What attracts young people to the meetings is perhaps understandable – a nightclub atmosphere and a talk on neurons by a Nobel laureate. But why do renowned scientists agree to do a stand-up routine in a funky basement space? It’s certainly not the money: The scientists do it for free.

“It’s a very different audience from what I might have at a typical popular talk,” says Dr. David Spergel, a Princeton University astrophysicist. “It’s much younger and more diverse. It’s a very engaged and informed audience, and there’s a lot of energy in the room. They ask lots of questions – some very sophisticated questions. The whole feel is different.”

When Despommier was invited to speak, he had no idea what the Secret Science Club was. He thought he might have to use a secret hand signal to get in the door. Yet when he heard who had addressed the group in the past, he packed his briefcase.

“They were very famous people,” he says. “I knew those names, and, I thought, how can I say no?”

• • •

The Secret Science Club belongs to a burgeoning international community of “science cafes” – places where scientists and ordinary citizens can have a lively discussion in a social setting far from the lecture hall or laboratory. The concept was born in Europe about a decade ago, and the “cafe scientifique” movement has spread to dozens of European cities as well as to Asia, Africa, and South America. Even Iran has a cafe scientifique.

The idea took root in the US just a few years ago. In 2005, only a half dozen science cafes existed. Today, 80 to 90 operate around the country. “We’re creating new opportunities for scientists and people to interact,” says Ben Wiehe, outreach project director for the WGBH Educational Foundation in Boston.
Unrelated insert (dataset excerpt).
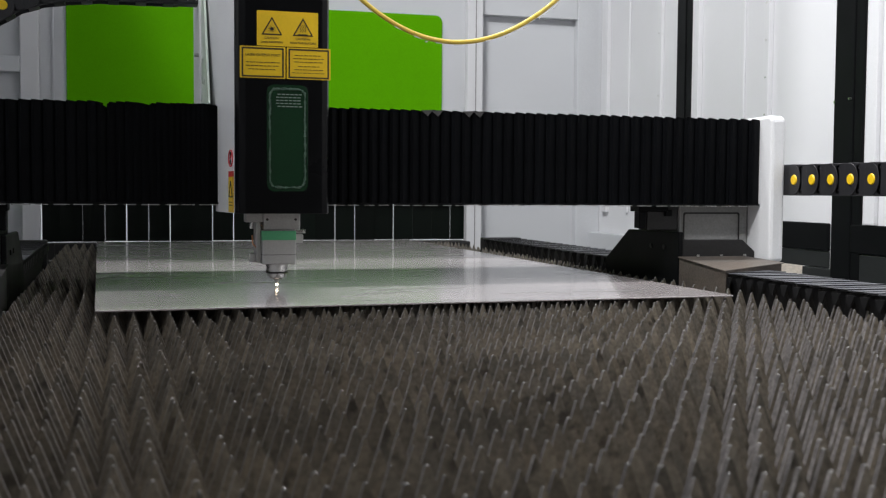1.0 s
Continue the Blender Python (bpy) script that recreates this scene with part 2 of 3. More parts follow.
def state(t):
    """Gantry travel, head travel and head height at t, gliding between the rows above."""
    k = max(i for i in range(len(TRACK) - 1) if TRACK[i][0] <= t + 1e-6)
    a, b = TRACK[k], TRACK[k + 1]
    before, after = TRACK[max(k - 1, 0)], TRACK[min(k + 2, len(TRACK) - 1)]
    w, u = b[0] - a[0], (t - a[0]) / (b[0] - a[0])
    out = []
    for i in (1, 2, 3):
        d = (b[i] - a[i]) / w
        d0 = (a[i] - before[i]) / (a[0] - before[0]) if k else d
        d1 = (after[i] - b[i]) / (after[0] - b[0]) if after is not b else d
        m0 = 0.0 if d * d0 <= 0 else math.copysign(min(abs(d), abs(d0)), d)
        m1 = 0.0 if d * d1 <= 0 else math.copysign(min(abs(d), abs(d1)), d)
        out.append((2 * u ** 3 - 3 * u * u + 1) * a[i] + (u ** 3 - 2 * u * u + u) * w * m0 + (3 * u * u - 2 * u ** 3) * b[i] + (u ** 3 - u * u) * w * m1)
    return out


MOVES = []                     # what moves, with the rows of its way

# ---- the large structure ----
YB, XR, XL, YF, ZC = 4.87, 2.20, -0.80, -1.6, 3.9


def structure(name, bm, mat, label, category="wall"):
    return tagged(part(name, bm, mat), label, category, "", "structure")


structure("floor", boxed(-7.2, 9.2, -7.2, 11.2, -0.1, 0), M_FLOOR, "grey painted concrete shop floor", "floor")
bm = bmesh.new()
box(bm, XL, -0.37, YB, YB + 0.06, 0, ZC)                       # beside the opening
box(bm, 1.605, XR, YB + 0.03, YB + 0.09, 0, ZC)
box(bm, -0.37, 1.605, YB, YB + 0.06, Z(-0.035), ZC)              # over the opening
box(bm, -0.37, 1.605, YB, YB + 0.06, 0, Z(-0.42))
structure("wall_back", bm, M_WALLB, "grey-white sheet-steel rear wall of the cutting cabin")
for x0, x1 in ((-0.378, -0.306), (1.528, 1.602)):
    structure("trim", boxed(x0, x1, YB - 0.04, YB, 0, ZC, 0.004), M_WALL, "white folded steel post beside the rear opening", "post")
structure("trim", boxed(1.602, 2.078, YB - 0.01, YB + 0.03, Z(0.80), Z(0.93), 0.004), M_WALLB, "white folded steel cross rail on the rear wall", "rail")
structure("trim", boxed(2.078, XR, YB - 0.015, YB + 0.03, 0, ZC, 0.004), M_WALLB, "white folded steel corner post", "post")
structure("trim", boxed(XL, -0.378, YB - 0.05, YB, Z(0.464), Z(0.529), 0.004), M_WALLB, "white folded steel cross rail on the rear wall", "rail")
bm = bmesh.new()
box(bm, XR, XR + 0.05, YF, YB + 0.09, Z(-0.1), ZC)
box(bm, XR, XR + 0.05, YF, 3.20, 0, Z(-0.1))
box(bm, XR, XR + 0.05, 3.78, YB + 0.09, 0, Z(-0.1))
box(bm, XR, XR + 0.05, 3.20, 3.78, 0, Z(-0.42))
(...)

Stimulating the growth of science cafes has become part of the mission of Nova ScienceNow, the popular program produced by WGBH TV, and Wiehe acts as both evangelist and air-traffic controller. He argues that in an era when so many urgent policy issues involve science and technology, the nation, and the world, can ill afford a scientifically illiterate, or uninterested, citizenry. Science cafes can help.

The best science club venues tend to be restaurants, coffee shops, and bars, but some are held in bookstores and even theaters. Each science cafe is homegrown. Some are across-the-table dinner conversations, some take the form of casual question-and-answer sessions, and a few, like the Secret Science Club in New York, prefer a more “straight-up lecture” – structured, but not stuffy.

Back in the eccentric basement headquarters of the Secret Science Club, Despommier and Michael Garbarino laugh and chat in a circle of science-clubbers eager to continue the conversation about ecology. They stand near an illuminated wildlife diorama and just to the side of a cabinet of “curiosities.”

“I’ve never encountered so many wide-eyed, enthusiastic people,” says Despommier. “To see this outpouring of enthusiasm – it’s extremely encouraging. I think it’s thrilling.”

Mr. Garbarino, who works for a security guard training company, travels from the Bronx by subway to attend the meetings – unfailingly. “I’ve been to every single lecture since it started in 2006,” he says. Garbarino thinks the club helps puncture stereotypes of how science works. “You realize science is a way of looking at the world,” he says. “It’s not a bunch of people in white coats handing down edicts from on high.”

And he enjoys the way the secret club makes learning about science seem cool. As he puts it: “Nerd is the new chic.”